• [TASK]:
Exact reproduction of the data is required, with images excluded.

• [DATA]:

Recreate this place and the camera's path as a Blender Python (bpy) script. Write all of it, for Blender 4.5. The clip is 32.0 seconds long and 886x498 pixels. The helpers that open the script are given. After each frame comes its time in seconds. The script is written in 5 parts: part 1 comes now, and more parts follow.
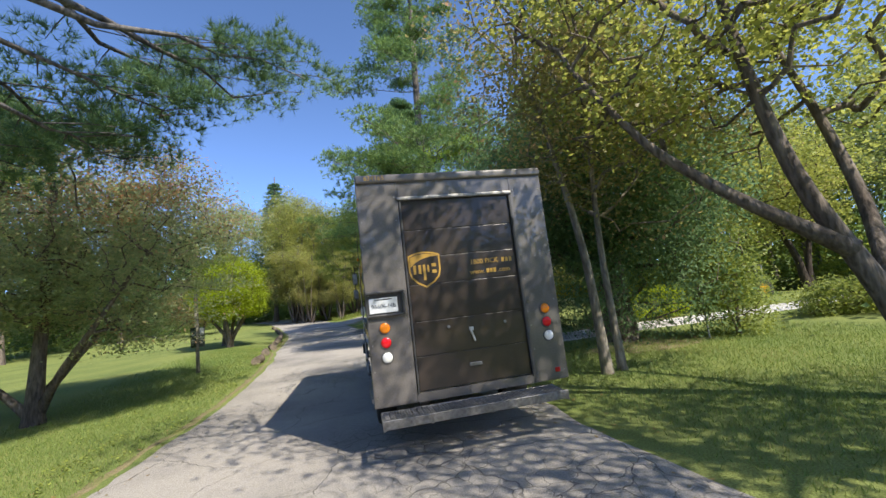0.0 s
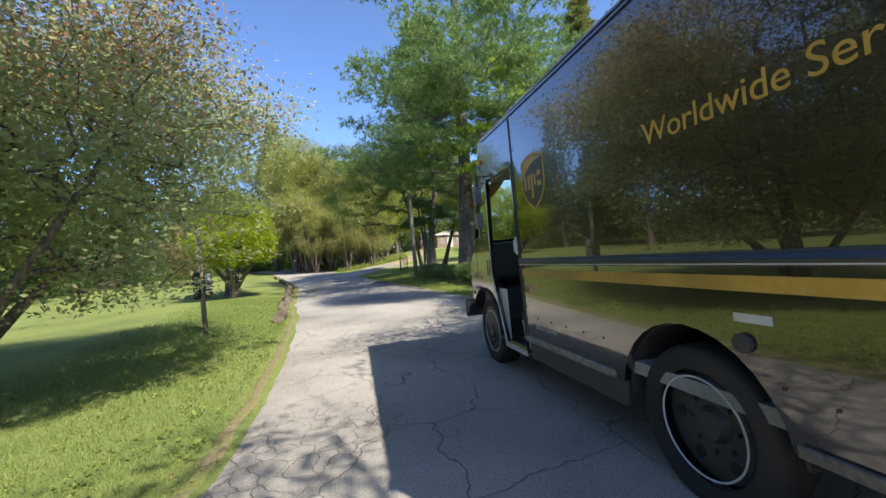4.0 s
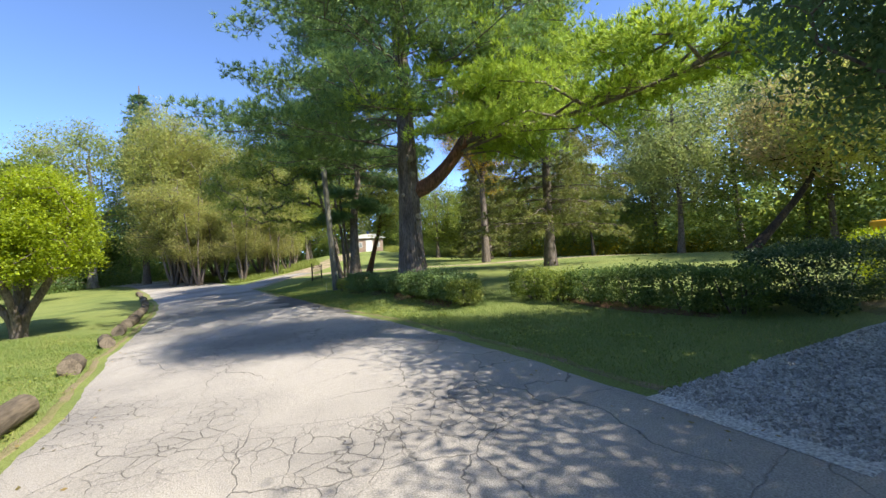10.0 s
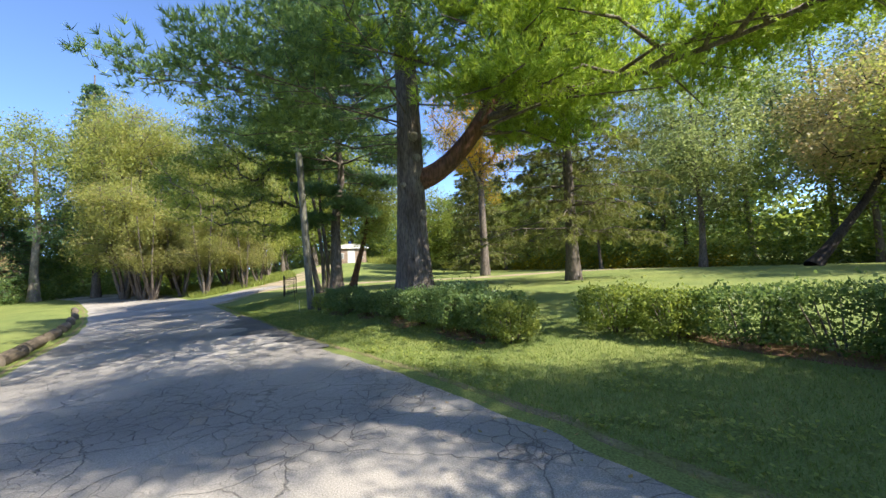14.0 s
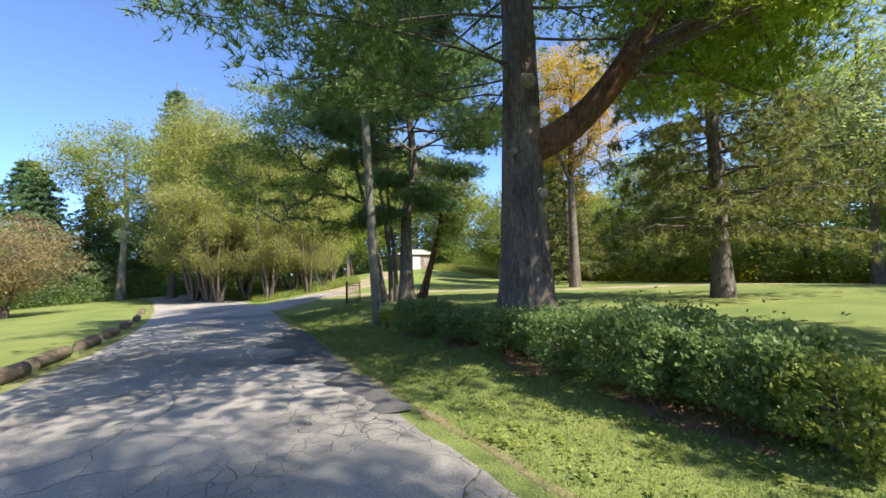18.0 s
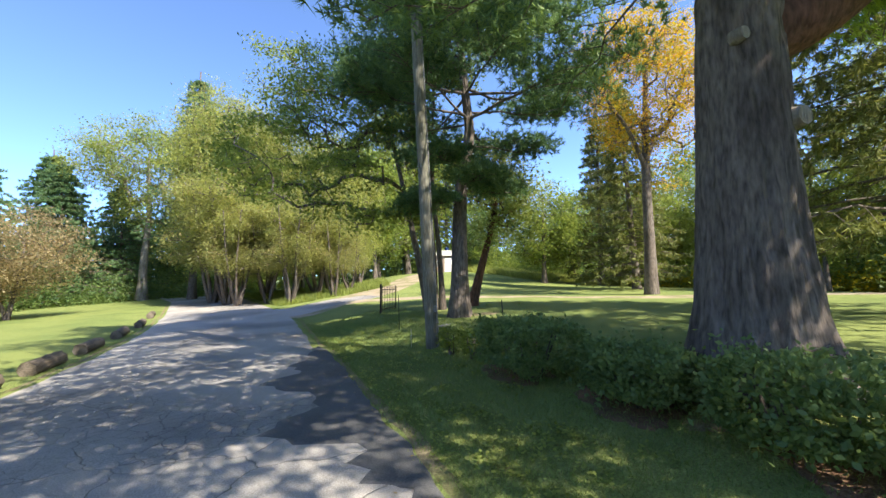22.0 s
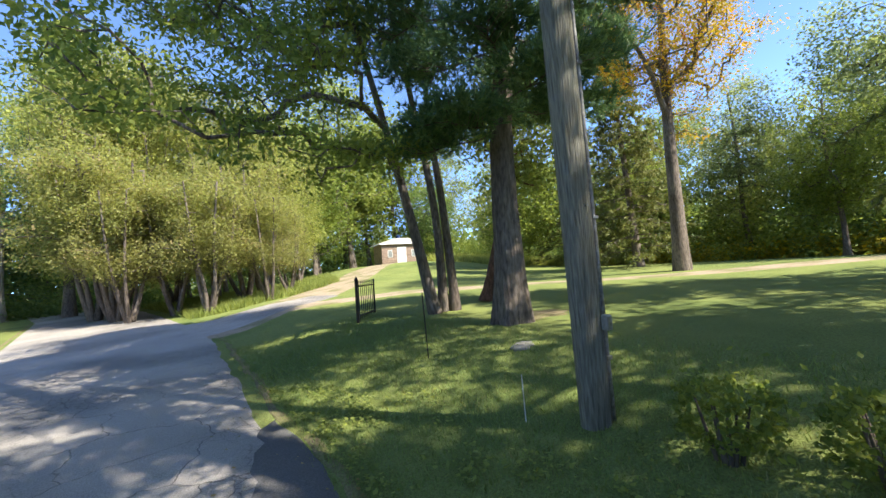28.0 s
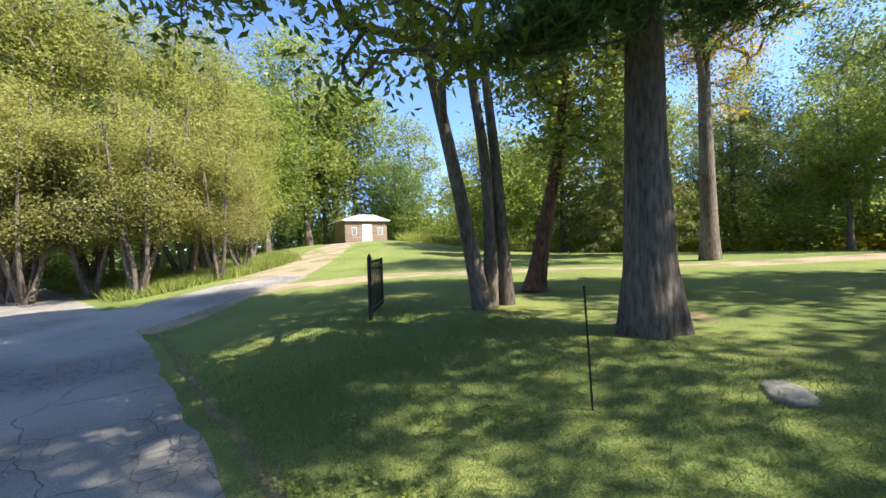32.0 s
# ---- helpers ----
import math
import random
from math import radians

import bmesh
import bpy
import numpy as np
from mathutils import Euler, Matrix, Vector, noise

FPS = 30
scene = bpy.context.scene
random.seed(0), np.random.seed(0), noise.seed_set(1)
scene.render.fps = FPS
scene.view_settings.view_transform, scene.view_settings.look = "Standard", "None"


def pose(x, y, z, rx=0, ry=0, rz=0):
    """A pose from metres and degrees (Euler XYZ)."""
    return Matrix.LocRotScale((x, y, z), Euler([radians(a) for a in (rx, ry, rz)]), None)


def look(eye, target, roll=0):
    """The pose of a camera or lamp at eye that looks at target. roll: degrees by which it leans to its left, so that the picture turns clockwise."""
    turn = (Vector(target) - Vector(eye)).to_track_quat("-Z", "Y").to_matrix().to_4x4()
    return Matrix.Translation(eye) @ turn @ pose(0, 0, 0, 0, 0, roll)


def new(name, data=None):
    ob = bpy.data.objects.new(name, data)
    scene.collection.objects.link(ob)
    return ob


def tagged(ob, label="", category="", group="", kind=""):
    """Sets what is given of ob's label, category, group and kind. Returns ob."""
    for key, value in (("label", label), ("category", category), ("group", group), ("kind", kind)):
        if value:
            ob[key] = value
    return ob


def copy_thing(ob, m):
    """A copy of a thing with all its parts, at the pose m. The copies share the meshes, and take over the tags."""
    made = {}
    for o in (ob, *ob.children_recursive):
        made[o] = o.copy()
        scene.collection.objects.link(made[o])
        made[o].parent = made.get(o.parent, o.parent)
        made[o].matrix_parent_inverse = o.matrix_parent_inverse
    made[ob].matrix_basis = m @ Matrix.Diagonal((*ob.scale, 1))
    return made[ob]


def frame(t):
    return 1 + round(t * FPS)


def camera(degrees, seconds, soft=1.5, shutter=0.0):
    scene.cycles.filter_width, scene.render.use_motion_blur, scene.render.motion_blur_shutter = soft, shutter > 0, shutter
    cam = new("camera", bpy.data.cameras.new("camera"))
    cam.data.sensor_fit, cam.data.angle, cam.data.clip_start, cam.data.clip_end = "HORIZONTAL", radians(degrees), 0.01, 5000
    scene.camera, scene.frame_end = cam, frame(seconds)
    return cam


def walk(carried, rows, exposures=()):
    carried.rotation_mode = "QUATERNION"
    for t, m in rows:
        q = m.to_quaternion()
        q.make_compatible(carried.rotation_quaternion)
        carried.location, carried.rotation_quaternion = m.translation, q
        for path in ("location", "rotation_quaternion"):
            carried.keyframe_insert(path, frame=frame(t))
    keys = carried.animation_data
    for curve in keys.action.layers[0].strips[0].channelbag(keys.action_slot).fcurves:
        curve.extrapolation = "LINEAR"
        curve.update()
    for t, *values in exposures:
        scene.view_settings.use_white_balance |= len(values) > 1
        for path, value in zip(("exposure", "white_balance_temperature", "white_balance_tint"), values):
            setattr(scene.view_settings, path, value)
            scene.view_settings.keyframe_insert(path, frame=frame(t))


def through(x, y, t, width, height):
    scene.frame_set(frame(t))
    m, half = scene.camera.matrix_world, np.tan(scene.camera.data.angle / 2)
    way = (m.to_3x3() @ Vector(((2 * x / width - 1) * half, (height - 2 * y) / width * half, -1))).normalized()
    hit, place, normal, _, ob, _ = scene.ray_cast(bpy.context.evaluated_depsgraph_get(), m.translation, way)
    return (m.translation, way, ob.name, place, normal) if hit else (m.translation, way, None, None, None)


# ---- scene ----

• [EXERCISE OUTPUT]:
Recreate this place and the camera's path as a Blender Python (bpy) script. Write all of it, for Blender 4.5. The clip is 32.0 seconds long and 886x498 pixels. The helpers that open the script are given. After each frame comes its time in seconds. The script is written in 5 parts: part 1 comes now, and more parts follow.
0.0 s
4.0 s
10.0 s
14.0 s
18.0 s
22.0 s
28.0 s
32.0 s
# ---- helpers ----
import math
import random
from math import radians

import bmesh
import bpy
import numpy as np
from mathutils import Euler, Matrix, Vector, noise

FPS = 30
scene = bpy.context.scene
random.seed(0), np.random.seed(0), noise.seed_set(1)
scene.render.fps = FPS
scene.view_settings.view_transform, scene.view_settings.look = "Standard", "None"


def pose(x, y, z, rx=0, ry=0, rz=0):
    """A pose from metres and degrees (Euler XYZ)."""
    return Matrix.LocRotScale((x, y, z), Euler([radians(a) for a in (rx, ry, rz)]), None)


def look(eye, target, roll=0):
    """The pose of a camera or lamp at eye that looks at target. roll: degrees by which it leans to its left, so that the picture turns clockwise."""
    turn = (Vector(target) - Vector(eye)).to_track_quat("-Z", "Y").to_matrix().to_4x4()
    return Matrix.Translation(eye) @ turn @ pose(0, 0, 0, 0, 0, roll)


def new(name, data=None):
    ob = bpy.data.objects.new(name, data)
    scene.collection.objects.link(ob)
    return ob


def tagged(ob, label="", category="", group="", kind=""):
    """Sets what is given of ob's label, category, group and kind. Returns ob."""
    for key, value in (("label", label), ("category", category), ("group", group), ("kind", kind)):
        if value:
            ob[key] = value
    return ob


def copy_thing(ob, m):
    """A copy of a thing with all its parts, at the pose m. The copies share the meshes, and take over the tags."""
    made = {}
    for o in (ob, *ob.children_recursive):
        made[o] = o.copy()
        scene.collection.objects.link(made[o])
        made[o].parent = made.get(o.parent, o.parent)
        made[o].matrix_parent_inverse = o.matrix_parent_inverse
    made[ob].matrix_basis = m @ Matrix.Diagonal((*ob.scale, 1))
    return made[ob]


def frame(t):
    return 1 + round(t * FPS)


def camera(degrees, seconds, soft=1.5, shutter=0.0):
    scene.cycles.filter_width, scene.render.use_motion_blur, scene.render.motion_blur_shutter = soft, shutter > 0, shutter
    cam = new("camera", bpy.data.cameras.new("camera"))
    cam.data.sensor_fit, cam.data.angle, cam.data.clip_start, cam.data.clip_end = "HORIZONTAL", radians(degrees), 0.01, 5000
    scene.camera, scene.frame_end = cam, frame(seconds)
    return cam


def walk(carried, rows, exposures=()):
    carried.rotation_mode = "QUATERNION"
    for t, m in rows:
        q = m.to_quaternion()
        q.make_compatible(carried.rotation_quaternion)
        carried.location, carried.rotation_quaternion = m.translation, q
        for path in ("location", "rotation_quaternion"):
            carried.keyframe_insert(path, frame=frame(t))
    keys = carried.animation_data
    for curve in keys.action.layers[0].strips[0].channelbag(keys.action_slot).fcurves:
        curve.extrapolation = "LINEAR"
        curve.update()
    for t, *values in exposures:
        scene.view_settings.use_white_balance |= len(values) > 1
        for path, value in zip(("exposure", "white_balance_temperature", "white_balance_tint"), values):
            setattr(scene.view_settings, path, value)
            scene.view_settings.keyframe_insert(path, frame=frame(t))


def through(x, y, t, width, height):
    scene.frame_set(frame(t))
    m, half = scene.camera.matrix_world, np.tan(scene.camera.data.angle / 2)
    way = (m.to_3x3() @ Vector(((2 * x / width - 1) * half, (height - 2 * y) / width * half, -1))).normalized()
    hit, place, normal, _, ob, _ = scene.ray_cast(bpy.context.evaluated_depsgraph_get(), m.translation, way)
    return (m.translation, way, ob.name, place, normal) if hit else (m.translation, way, None, None, None)


# ---- scene ----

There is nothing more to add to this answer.